Three new expert-led UNODC legislative guides to combat crimes that affect the environment
Vienna (Austria), 10 June 2022 – “Wildlife and forest crime; crimes in the fisheries sector; illegal mining; and trafficking in precious metals, as well as in plastics and other waste: crimes that affect the environment are happening everywhere, generating vast profits for the criminal and corrupt,” stated the Executive Director of the United Nations Office on Drugs and Crime (UNODC), Ms. Ghada Waly.
Ms. Waly made this statement at February 2022’s expert discussions on crimes that affect the environment, held in association with the Commission on Crime Prevention and Criminal Justice (CCPCJ) – UNODC’s principal policymaking body on crime prevention.
The discussions served as a reminder that these are among the most profitable forms of transnational crime, with lasting environmental, security, social and economic consequences. A strong and adequate national legislative framework is at the core of any effective response to these threats. Yet in many countries legislation for these crimes remains weak or non-existent.
To fill this gap, UNODC is developing a series of legislative guides, intended to support states in enacting or strengthening domestic legislation on various forms of crimes that affect the environment. The guides focus on implementing the United Nations Convention against Transnational Organized Crime (UNTOC) to prevent and combat these crimes, providing national lawmakers with concrete model provisions, national examples and legislative guidance.
The legislative guide on combating waste trafficking, funded by France, was released today.
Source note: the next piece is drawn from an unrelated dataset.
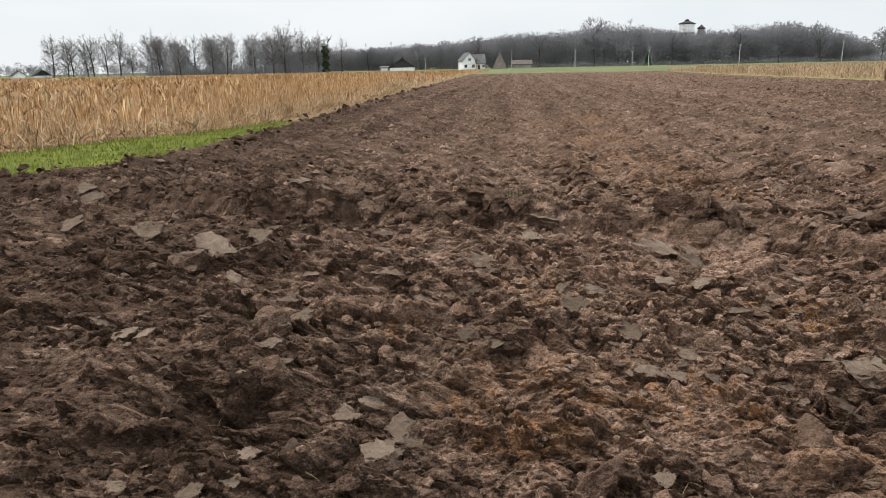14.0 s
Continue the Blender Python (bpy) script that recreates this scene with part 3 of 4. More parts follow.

This year is set to see the publication of two additional guides currently under development, one focusing on illegal mining and trafficking in metals and minerals also funded by France, the other on crimes in the fisheries sector, with funding from Norway and developed in collaboration with the Food and Agriculture Organization of the United Nations (FAO). In 2018, UNODC published a first guide on drafting legislation to combat wildlife crime, funded by the United States and the European Union.
In developing these tools, UNODC has held expert group meetings with a wide range of experts to ensure the guides are relevant and applicable to all jurisdictions and in any regional context. Partners have ranged from international and regional organizations, government ministries and law enforcement agencies, research institutes and civil society from around the world.
Reflecting on the meetings on good legislative practices on combating waste trafficking, Ms. Tatiana Terekhova, Programme Officer at the Secretariat of the Basel, Rotterdam, and Stockholm Conventions, said: “Parties require national legislation to be able to effectively enforce both UNTOC and the Basel Convention on the Control of Transboundary Movements of Hazardous Wastes and their Disposal. These model provisions relate to offences, investigation, prosecution, international cooperation and other issues that will help states adopt legislation to combat illegal traffic in hazardous and other wastes, in line with international standards,” she added.
Present at the March 2022 meeting on illegal mining and trafficking in metals and minerals was, amongst others, Mr. Gastón Schulmeister, Director of the Department against Transnational Organized Crime at the Organization of American States (OAS). “In some OAS member states we have found a criminal convergence between the illegal mining environment, the capacity of transnational organized crime to generate large amounts of illicit money from this activity, and the use of illicit money from other sources to finance illegal mining operations. Against these threats, UNODC legislation is fundamental,” Schulmeister said.